Due to their low environmental impact, they’re an ideal sustainable travel choice. Of course, Tom’s Creek Nature Domes’ owner-operators, Cardia and Lee Forsyth, know all this, which is why they have set up their one-of-a-kind Nature Domes experience for the modern traveller. It’s also no surprise to learn that owner Lee is an electrical engineer—experienced in renewable energy—and that he designed the whole set-up. As well as the off-grid power supply, rainwater tanks are used, and the outdoor hot tub is heated by a wood fire—your campfire heats up your tub water via a large metal coil. Like most places in regional Australia, the nights get cold – but rather than blast a heater, the Domes provide you with hot water bottles, warm blankets, lush robes and heavy curtains to ward off the chill.
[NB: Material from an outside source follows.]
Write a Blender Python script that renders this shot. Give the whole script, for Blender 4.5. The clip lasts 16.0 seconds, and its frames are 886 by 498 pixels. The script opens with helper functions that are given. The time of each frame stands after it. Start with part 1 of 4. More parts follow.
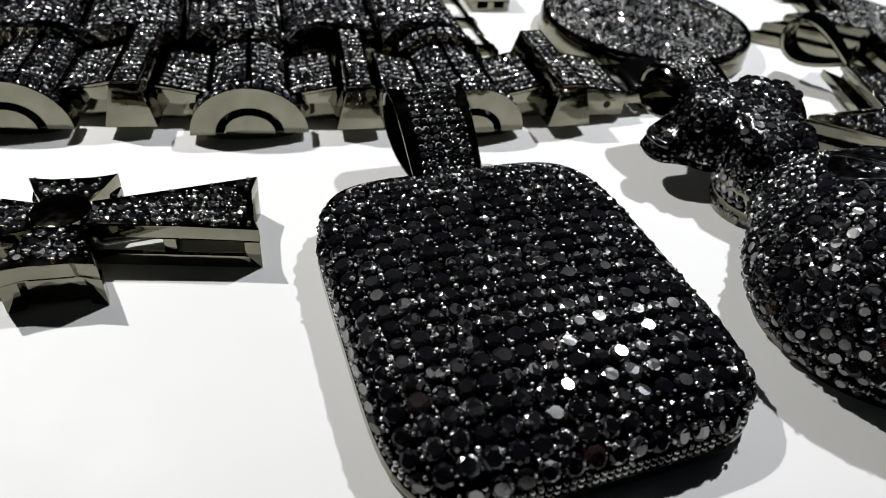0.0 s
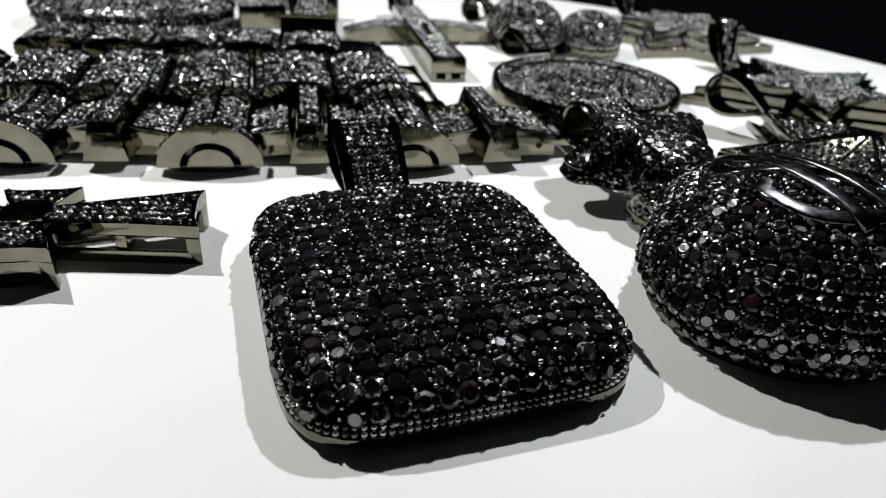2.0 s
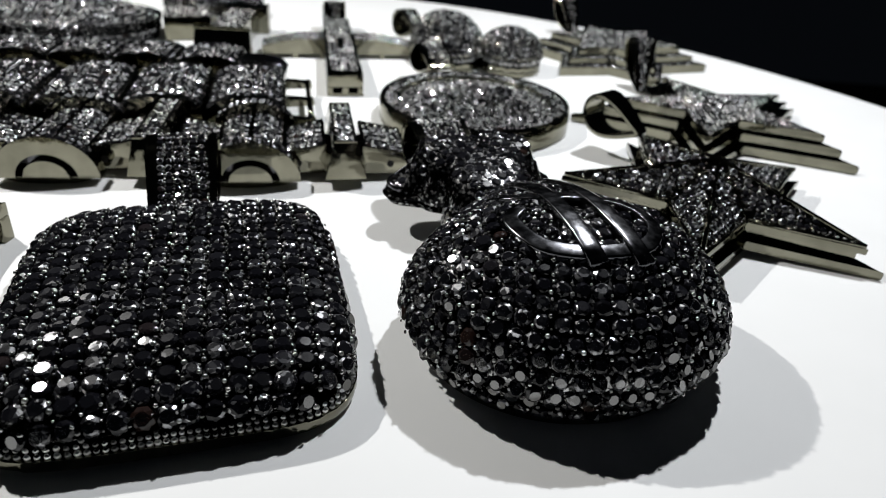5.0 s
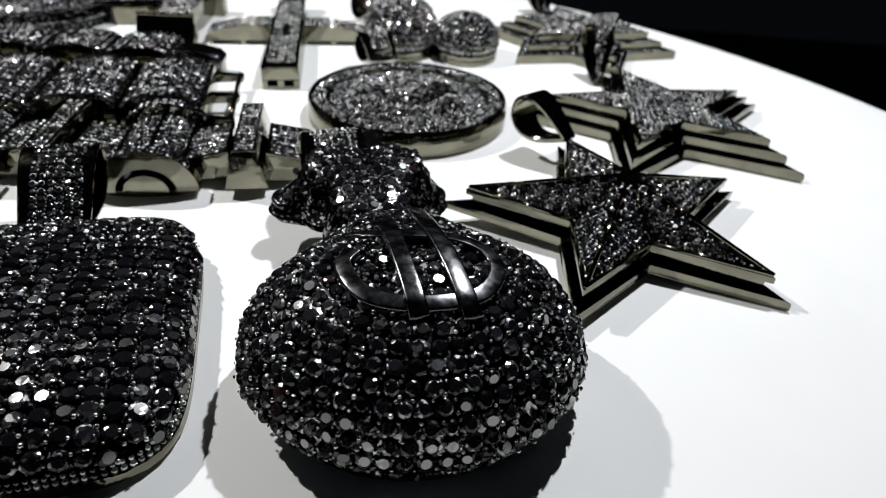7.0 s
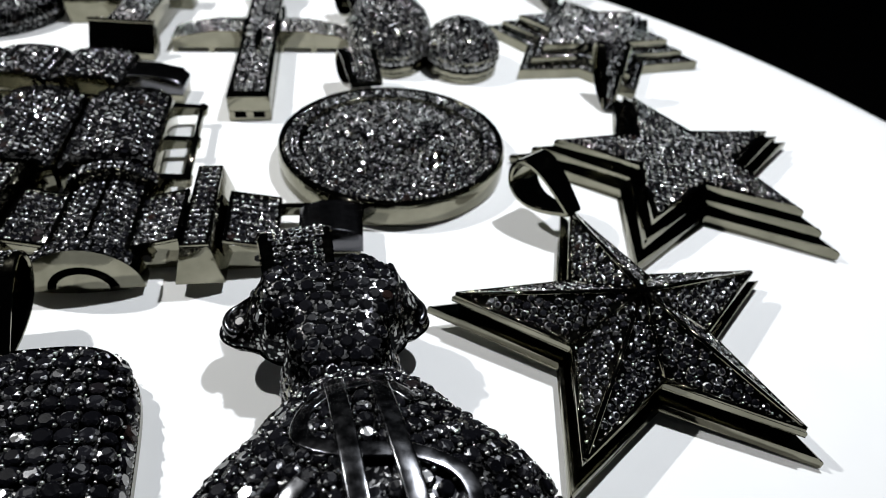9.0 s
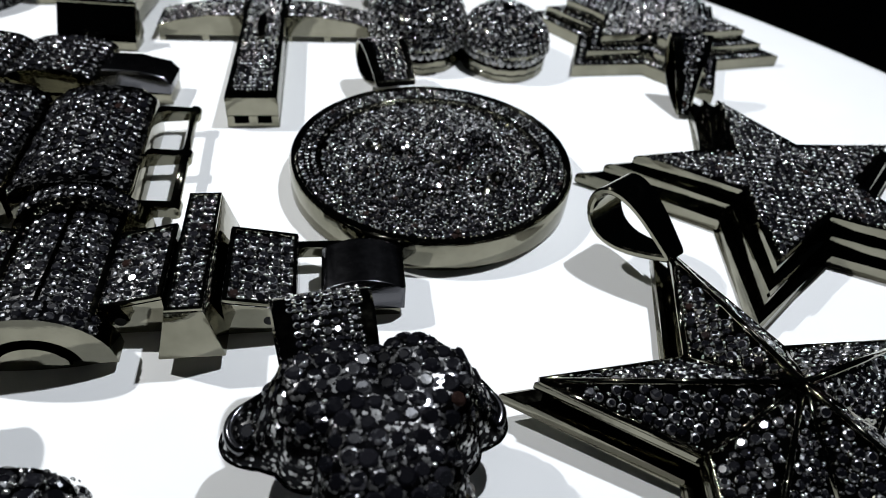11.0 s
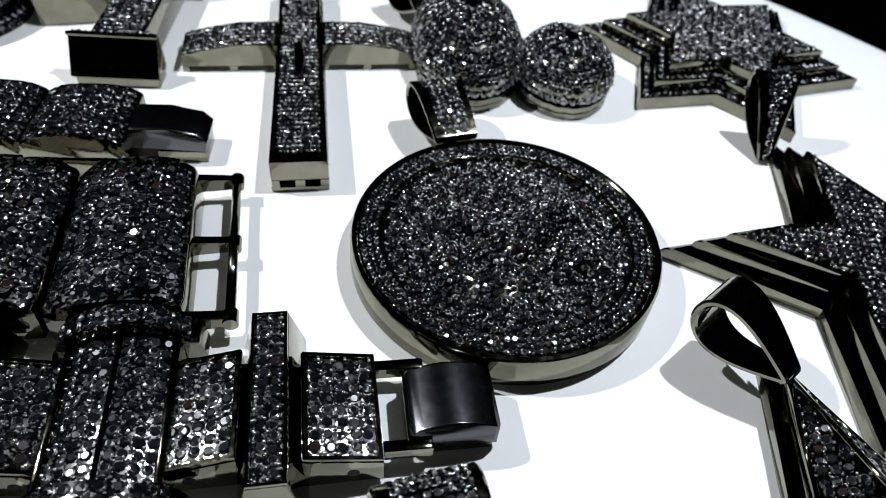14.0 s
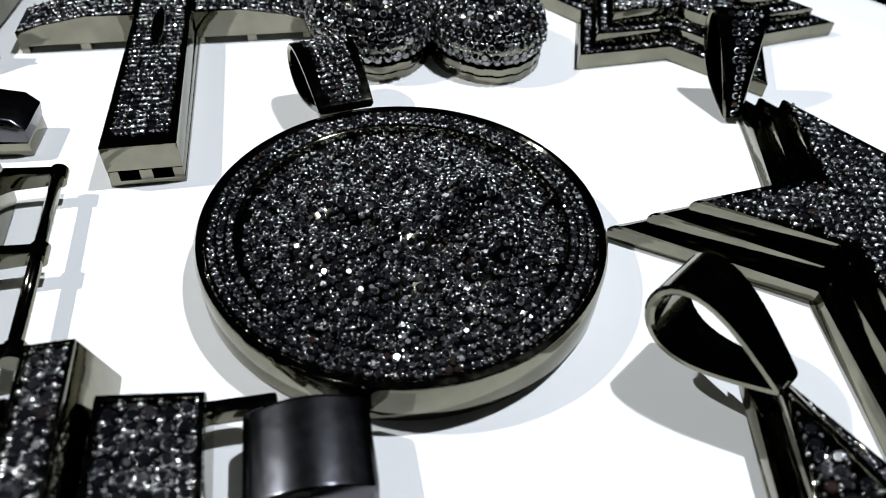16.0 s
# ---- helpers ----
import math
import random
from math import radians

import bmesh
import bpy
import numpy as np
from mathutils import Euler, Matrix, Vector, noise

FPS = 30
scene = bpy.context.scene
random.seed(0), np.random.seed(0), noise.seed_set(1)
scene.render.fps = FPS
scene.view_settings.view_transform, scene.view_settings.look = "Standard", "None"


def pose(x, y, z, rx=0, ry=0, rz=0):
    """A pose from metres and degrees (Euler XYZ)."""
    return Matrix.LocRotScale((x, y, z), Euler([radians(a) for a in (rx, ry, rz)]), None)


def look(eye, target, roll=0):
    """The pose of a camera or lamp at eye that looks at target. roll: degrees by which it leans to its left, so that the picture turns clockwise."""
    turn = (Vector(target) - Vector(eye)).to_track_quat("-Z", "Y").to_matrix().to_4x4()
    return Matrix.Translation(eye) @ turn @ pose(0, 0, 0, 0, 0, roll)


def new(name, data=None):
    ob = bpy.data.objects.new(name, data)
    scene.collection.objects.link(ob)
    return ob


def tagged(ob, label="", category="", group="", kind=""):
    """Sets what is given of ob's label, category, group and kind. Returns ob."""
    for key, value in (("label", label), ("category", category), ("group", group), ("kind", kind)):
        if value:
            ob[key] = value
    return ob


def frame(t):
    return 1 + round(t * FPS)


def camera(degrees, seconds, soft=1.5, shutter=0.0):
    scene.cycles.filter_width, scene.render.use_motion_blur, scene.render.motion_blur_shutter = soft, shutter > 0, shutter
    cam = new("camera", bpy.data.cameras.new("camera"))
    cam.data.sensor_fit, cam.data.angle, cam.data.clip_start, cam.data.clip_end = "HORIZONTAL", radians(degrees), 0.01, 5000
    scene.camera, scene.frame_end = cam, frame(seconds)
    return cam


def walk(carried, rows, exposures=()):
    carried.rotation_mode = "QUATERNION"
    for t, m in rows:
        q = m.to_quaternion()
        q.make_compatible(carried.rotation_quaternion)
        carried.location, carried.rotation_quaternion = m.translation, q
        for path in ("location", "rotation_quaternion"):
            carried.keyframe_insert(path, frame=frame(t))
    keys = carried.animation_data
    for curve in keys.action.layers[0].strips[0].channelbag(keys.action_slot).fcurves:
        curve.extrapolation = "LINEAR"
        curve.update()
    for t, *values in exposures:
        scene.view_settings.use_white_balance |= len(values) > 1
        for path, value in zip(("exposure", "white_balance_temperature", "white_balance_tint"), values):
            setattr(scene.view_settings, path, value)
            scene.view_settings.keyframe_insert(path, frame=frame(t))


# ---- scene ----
cam = camera(65.5, 16.0, soft=0.7)
# seconds, x, y, z in metres, then yaw, pitch and lean in degrees
PATH = [
    (0, -0.05187, -0.15202, 0.06116, -4.53, -39.88, 6.11),
    (0.5, -0.04832, -0.15319, 0.05361, -3.76, -37.19, 5.24),
    (1, -0.04662, -0.15874, 0.05519, -3.41, -33.69, 5.24),
    (1.5, -0.04216, -0.16330, 0.05435, -2.22, -31.78, 4.61),
    (2, -0.03775, -0.16926, 0.05455, -1.74, -30.56, 3.89),
    (2.5, -0.03433, -0.17239, 0.05543, -1.47, -29.30, 3.74),
    (3, -0.02892, -0.17356, 0.05327, -1.04, -28.52, 3.51),
    (3.5, -0.02042, -0.17365, 0.05274, -1.03, -27.95, 3.62),
    (4, -0.01205, -0.17235, 0.05205, -0.38, -28.15, 3.68),
    (4.2, -0.00987, -0.17159, 0.05304, -0.22, -28.53, 3.88),
    (6.3, 0.01230, -0.15817, 0.06110, 3.64, -31.14, 3.45),
    (6.5, 0.01443, -0.15829, 0.06114, 3.48, -31.25, 3.56),
    (7, 0.02060, -0.15489, 0.06478, 3.71, -33.32, 3.58),
    (7.5, 0.02231, -0.14849, 0.06791, 4.21, -34.91, 3.56),
    (8, 0.02427, -0.14406, 0.07371, 4.09, -36.69, 3.84),
    (8.5, 0.02322, -0.13615, 0.08028, 4.04, -38.89, 3.63),
    (8.7, 0.02157, -0.13087, 0.08010, 3.86, -39.18, 4.04),
    (10.8, 0.01273, -0.09916, 0.06915, 2.57, -40.56, 5.27),
    (11, 0.00764, -0.09710, 0.06811, 2.59, -40.60, 5.34),
    (11.5, -0.00001, -0.09568, 0.06673, 2.92, -41.01, 4.77),
    (12, -0.00966, -0.09389, 0.06554, 2.97, -41.32, 4.84),
    (12.5, -0.02036, -0.09056, 0.07127, 3.69, -42.70, 4.49),
    (13, -0.02000, -0.08539, 0.07577, 2.85, -44.66, 5.32),
    (13.5, -0.01556, -0.07802, 0.07823, 1.74, -46.26, 6.05),
    (14, -0.00789, -0.07455, 0.07738, 1.06, -45.90, 5.96),
    (14.5, -0.00262, -0.06859, 0.07372, 0.89, -45.87, 5.42),
    (15, 0.00241, -0.06327, 0.06590, 1.41, -45.06, 3.94),
    (15.5, 0.00316, -0.05944, 0.06160, 0.54, -44.84, 3.53),
    (16, 0.00409, -0.05884, 0.05865, -0.55, -44.50, 3.52),
]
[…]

nature domes port macquarie
Photo: Nature Domes

You’ll need to be self-sufficient during your stay at the Domes, bringing your own food. Support local businesses and stock up in the town of Wauchope on your drive-in (and grab some pastries and coffee at Baked Culture while you’re at it). There’s a stovetop, fridge (stocked as per a mini bar), BBQs, lanterns and mozzie coils, and you can even order DIY S’More packs for fireside fun. The interiors of the Domes have a cosy, stylish fit-out, with a modern bathroom (and a proper flushing toilet—none of that drop bush toilet stuff). As there’s no mobile reception, pack a good book or make the most of treasures that lie waiting to be discovered at every turn: a bed chest full of board games, a cupboard crammed with retro DVDs, a stargazing telescope (the skies are ablaze come night time). Many of these activities are ideal for couples, but there’s plenty on offer for solo travellers, such as yoga mats, locally-made face masks and bath bombs for hot tub soaks. 

It’s these thoughtful human touches that reinforce the benefit of making a responsible travel choice by booking local and giving your money to a tourism operator in the Greater Port Macquarie Region, such as Tom’s Creek Nature Domes. The owners are still working on the property following the setbacks of COVID-19, and flooding in the region —a new series of Domes designed with families and groups in mind is under construction, along with an open-air, barn-style dining hall and garden stage. Once ready, the venue will be ideal for wedding celebrations, with wedding parties able to book out the property. They’ve already got one couple—who honeymooned at the Domes—ready and waiting. Just need to train up the llamas for ring-bearer duties! 

An abundance of favourite moments come to mind from my two-night stay at Tom’s Creek: sipping champagne and gourmet picnicking at the top of a hill on a giant swing under a tree, with a bird’s eye view of the entire property (the ‘Mountain Top picnic’ is a must-do activity add on during your stay), lying on a deckchair at night wrapped in a blanket gazing up at starry constellations and eating hot melted marshmallows, to revelling in the joys of travellers before me, scrawled on notes in a jar of wishes left by the telescope (you’re encouraged to write your own to add to the jar). But I’ll leave you with a gratitude journal entry I made while staying there. I will preface this by saying that I don’t actually keep a gratitude journal, but Tom’s Creek Nature Domes is just the kind of place that makes you want to start one. And so, waking up on my second morning at Tom’s —lacking any 4G bars to facilitate my bad habit of a morning Instagram scroll—I finally opened up a notebook and made my first journal entry:

‘I am grateful to wake up after a deep sleep and breathe in the biggest breaths of this clean air, purified by nature and scented with eucalyptus and rain. I am grateful for this steaming hot coffee brewed on a fire. I feel accomplished at having made myself. I am grateful for the skittish sheep that made me laugh as I enjoyed a long nature walk at dawn and the animated billy goats and friendly llamas overlooking my shoulder as I write this: agreeable company for any solo traveller. I’m grateful for total peace, absolute stillness.” 

Off-grid holiday status: unlocked.

Where: Tom’s Creek Nature Domes, Port Macquarie, 2001 Toms Creek Rd
Price: $450 per night, book at the Natura Domes website.